The Museum of British Surfing was founded by ITV News journalist and surfing historian Pete (Peter) Robinson as a non-profit organisation called 'The Surfing Museum' in 2003. It was originally an online UK surf heritage resource called the surfing museum.co.uk. The first public 'Exhibition of British Surfing History' was opened on 6 April 2004 in Brighton's heritage fishing quarter. The project was funded by the founder, along with an initial donation from the family of the late Viscount Ted Deerhurst and ongoing sponsorship from the surfing company Oxbow. The museum displayed Robinson's collection of British surfing memorabilia. Through the Touring Exhibitions Group (TEG) two main displays the 'Exhibition of British Surfing History' and 'An Art History of British Surfing' toured locations in the UK between 2004 and 2011 including London, Newquay, Aberdeen, Thurso, Marton, Brighton, Havant and Tynemouth.

These early exhibitions included the loan of a historic wooden surfboard, belonging to Hawaiian royalty, high chief Abner Paki, that dated back to the time of Captain James Cook. This was the first time it had been exhibited outside its native Hawaii. The board was loaned by the Bishop Museum in Honolulu and was displayed at the Captain Cook Birthplace Museum in Marton near Middlesbrough in north-east England. This exhibition also featured a visit by the Hawaiian cultural ambassador Tom Pohaku Stone, who carried out a public shaping of a traditional 'olo' surfboard which he donated to the Cook museum.

The surfing museum still maintains a mobile display which travels to surfing spots around the country. An oral history project, The First Wave, which collected the memories of early British surfers received funding from the Heritage Lottery Fund.

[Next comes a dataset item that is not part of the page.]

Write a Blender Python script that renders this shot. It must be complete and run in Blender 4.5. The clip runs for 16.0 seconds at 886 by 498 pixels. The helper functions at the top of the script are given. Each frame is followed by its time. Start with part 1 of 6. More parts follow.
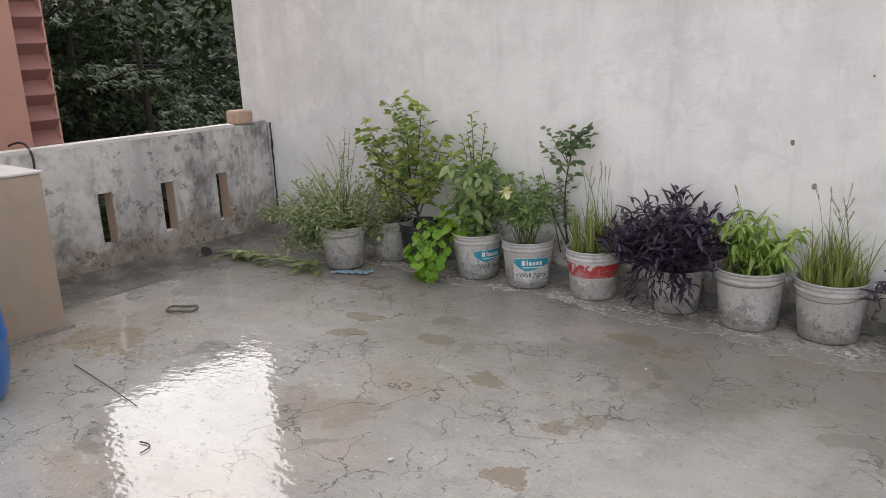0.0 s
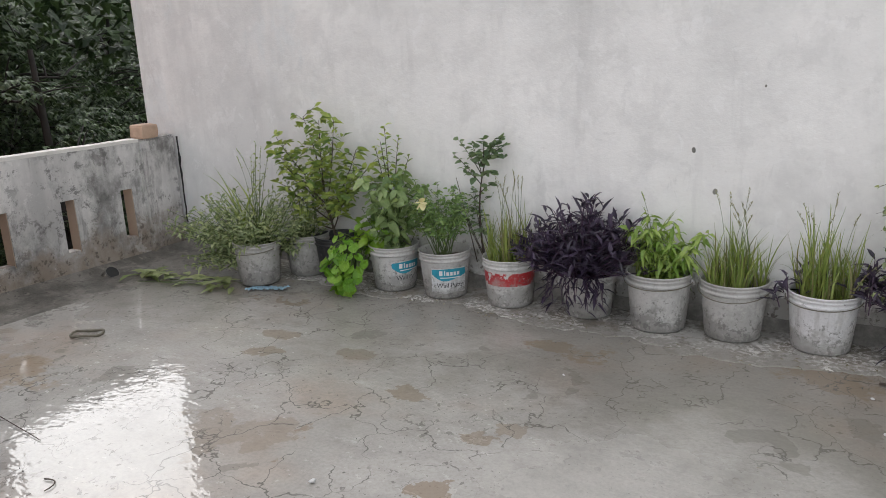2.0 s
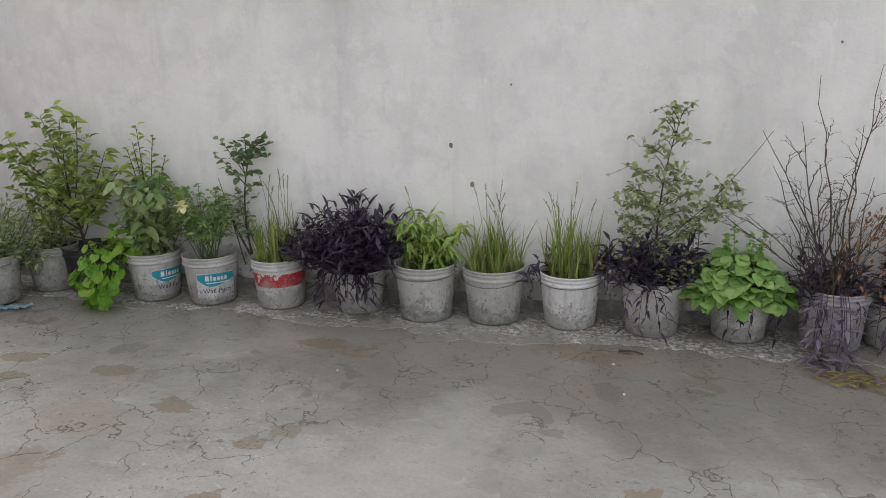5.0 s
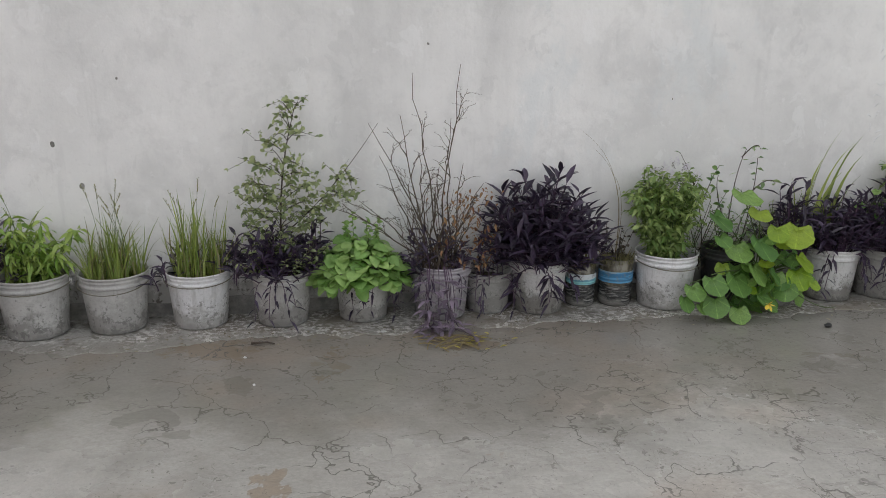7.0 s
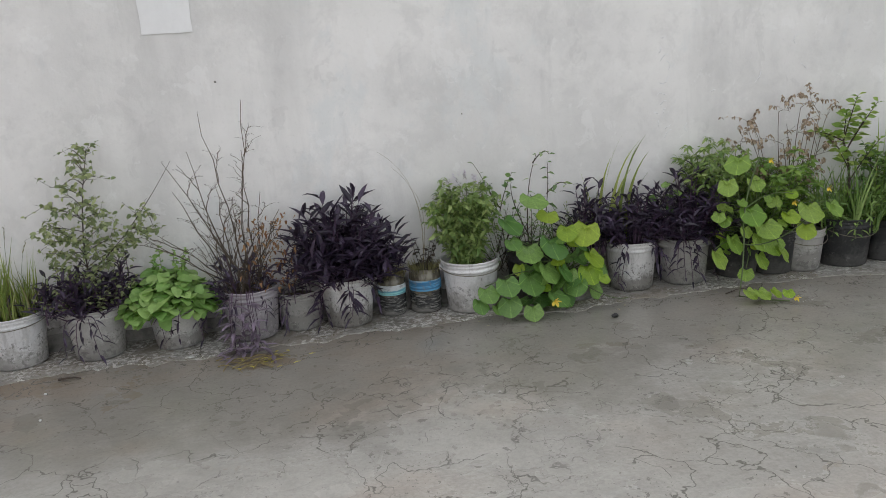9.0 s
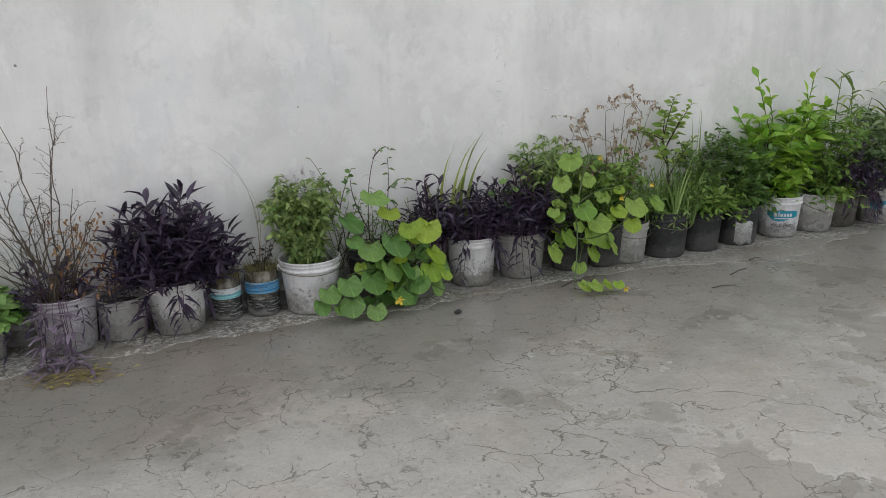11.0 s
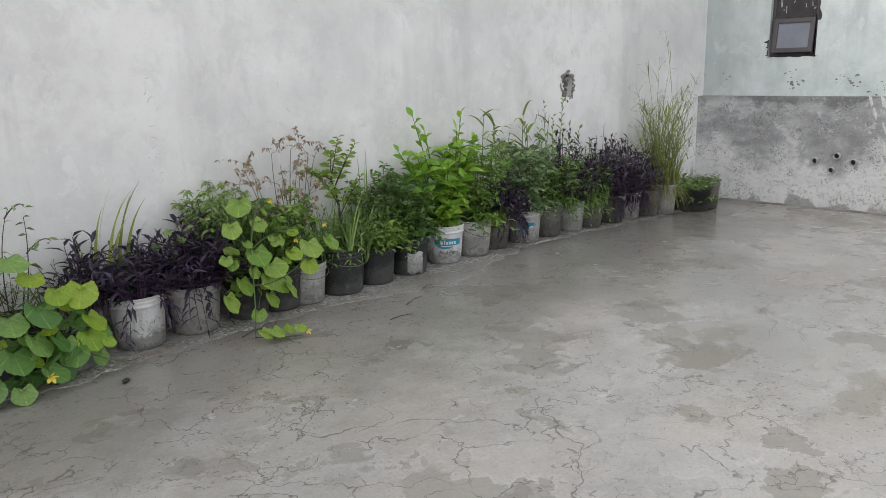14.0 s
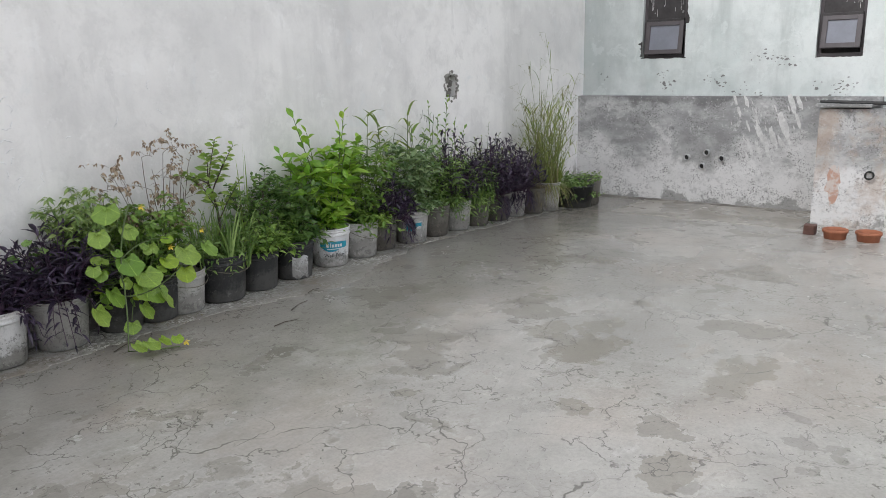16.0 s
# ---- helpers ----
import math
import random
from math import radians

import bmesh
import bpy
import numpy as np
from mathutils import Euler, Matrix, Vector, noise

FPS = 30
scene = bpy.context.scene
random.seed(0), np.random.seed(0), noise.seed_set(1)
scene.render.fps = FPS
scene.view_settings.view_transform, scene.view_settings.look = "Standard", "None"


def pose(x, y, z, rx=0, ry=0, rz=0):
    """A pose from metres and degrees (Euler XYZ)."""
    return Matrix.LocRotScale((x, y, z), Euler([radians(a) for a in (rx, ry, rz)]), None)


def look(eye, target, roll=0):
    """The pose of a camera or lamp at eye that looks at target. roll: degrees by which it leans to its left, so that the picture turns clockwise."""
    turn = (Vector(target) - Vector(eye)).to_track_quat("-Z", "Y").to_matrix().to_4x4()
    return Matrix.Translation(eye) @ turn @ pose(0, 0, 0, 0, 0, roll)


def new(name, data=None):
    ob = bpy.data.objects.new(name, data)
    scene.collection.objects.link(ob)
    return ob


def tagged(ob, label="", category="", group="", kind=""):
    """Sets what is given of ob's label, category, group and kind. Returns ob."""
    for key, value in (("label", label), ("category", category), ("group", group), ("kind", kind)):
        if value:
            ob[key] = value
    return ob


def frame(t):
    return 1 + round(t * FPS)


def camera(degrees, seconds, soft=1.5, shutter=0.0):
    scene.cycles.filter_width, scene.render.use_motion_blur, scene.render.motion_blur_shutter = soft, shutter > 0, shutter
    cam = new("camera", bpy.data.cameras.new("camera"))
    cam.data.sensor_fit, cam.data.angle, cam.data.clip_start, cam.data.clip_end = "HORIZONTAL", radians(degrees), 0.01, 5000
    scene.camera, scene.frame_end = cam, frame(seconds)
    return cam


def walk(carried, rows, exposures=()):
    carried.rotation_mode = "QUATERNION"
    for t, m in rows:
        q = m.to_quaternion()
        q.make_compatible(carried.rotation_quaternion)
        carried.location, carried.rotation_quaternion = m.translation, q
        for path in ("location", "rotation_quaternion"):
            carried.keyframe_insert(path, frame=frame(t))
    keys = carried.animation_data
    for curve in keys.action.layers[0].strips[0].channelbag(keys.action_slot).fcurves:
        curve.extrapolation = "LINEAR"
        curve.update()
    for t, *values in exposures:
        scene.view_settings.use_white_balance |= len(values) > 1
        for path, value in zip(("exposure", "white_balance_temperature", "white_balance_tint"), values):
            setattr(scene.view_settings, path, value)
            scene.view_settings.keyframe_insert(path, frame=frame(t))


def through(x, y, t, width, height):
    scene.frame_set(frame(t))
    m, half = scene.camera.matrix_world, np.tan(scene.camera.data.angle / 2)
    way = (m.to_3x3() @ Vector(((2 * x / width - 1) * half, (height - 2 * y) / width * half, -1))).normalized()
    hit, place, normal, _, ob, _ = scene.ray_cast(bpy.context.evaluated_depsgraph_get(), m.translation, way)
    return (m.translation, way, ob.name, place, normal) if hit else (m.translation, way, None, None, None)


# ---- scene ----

Registered Charity status was awarded in 2010, with the updated name of the Museum of British Surfing. Its permanent site in Braunton, near the North Devon coast, opened on 6 April 2012 in the former goods shed of the old Braunton Railway Station on the Ilfracombe Branch Line. Several grants were awarded to help open the museum, notably from Leader 4, the North Devon Coast Areas of Outstanding Natural Beauty, North Devon Council Section 106 - and from other local councils and charitable trusts to develop 'The Yard' (the building leased from Braunton Parish Council which contains the museum), and the surrounding site including the management of a local skatepark. It was awarded the Collections Trust award for 'collections on a budget' as a result of the museums commitment to working towards carbon neutral status.

The founder, Pete Robinson, donated "as a gift to surfing in Britain" his collection of surfboards and surfing memorabilia to start the museum. He left the project in 2015.

Since 2015, the museum has been run on a voluntary basis by a board of trustees, Kevin Cook, Charlie Spurr, Ian Watson and Christian Dormer. It was awarded Arts Council England accreditation in February 2019.

The collection includes more than 200 different designs and shapes of British surfboards. There are also videos and photographs including the story of Devonian Agatha Christie with a surfboard in Waikiki. There is also a photograph of King Edward VIII when he was Prince of Wales, also surfing at Waikiki, illustrating the aristocratic nature of the sport in the first half of the 20th century. A recent exhibition concerned the pioneer in agricultural education John Wrightson who is reputedly the first person in Britain to surf when under the guidance of two Hawaiian princes David Kawānanakoa and Jonah Kūhiō Kalanianaʻole he took to a board at Bridlington in 1890.